Mandarin and Lemon tree

It was a surprise to find that citrus trees were drought tolerant but there they were - a fruiting mandarin and lemon tree. The lemon tree was from the rootstock and had big thorns and pithy fruit. I have replaced it with a Washington navel now. The mandarin stays although I have trouble keeping its foliage green. I suspect because it is too shaded –I planted a fig tree close by which has grown to create too much shade in the cooler months. It seems to also be growing on its own rootstock and has stayed a small tree to around 5 foot. I reckon it’s an Emperor variety – it ripens a little later in the season and has puffy skin.
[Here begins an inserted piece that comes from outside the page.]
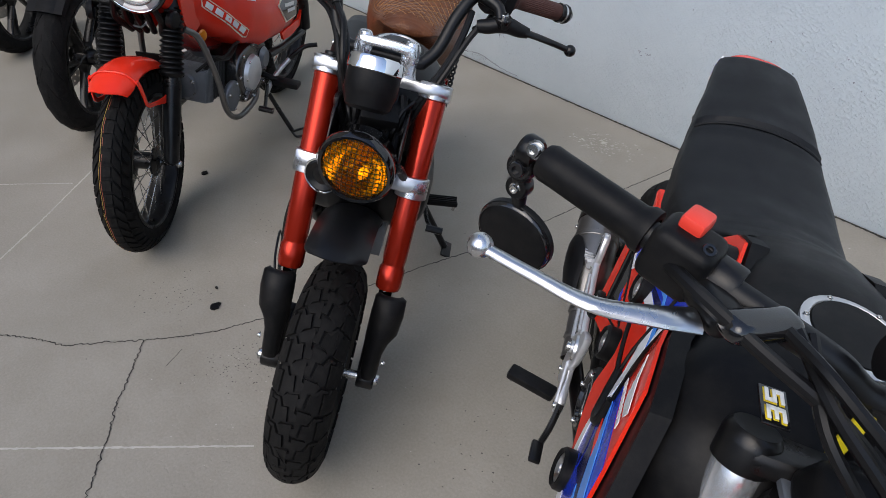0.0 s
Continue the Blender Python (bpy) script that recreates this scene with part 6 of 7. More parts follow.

The fruit are a good size and flavour.

Poinsettia
 

Probably bought as a Christmas decoration and then planted in the garden, it’s an attractive small tree with the flowering bracts in autumn and early winter. Birds and bees love it as well.

Bird of Paradise

Planted under one of the plane trees and no doubt with heavy competition for all things soil related is a huge clump of the bird of paradise plant (strelitzia). I really like the bright and colourful flowers on this plant and its tropical feel.

Roses
 

Roses have only recently been promoted as being drought tolerant, probably since the severe water restrictions in the eastern states a few summers ago when roses were the survivors. There were some in this garden as well and I continue to see roses in neglected gardens that thrive even in the heat. Are they drought tolerant? Darn right!

Bamboo
 

There’s a clumping bamboo in the back corner that was an original plant. I continued to neglect it for the first summer I was here and I’ve got to say it didn’t look good, but come the cooler temperatures in autumn and some rain it sprang back like you wouldn’t believe.

Nandina
 

The nandina, the sacred bamboo, with its lovely fern-like foliage doesn’t look like the sort of plant that would be drought tolerant, but it sits in a very harsh spot against the eastern fence and suffers only minor scorching. It appears in the background of some of the rose shots. Here it is showing a bit of autumn colour and its red berries.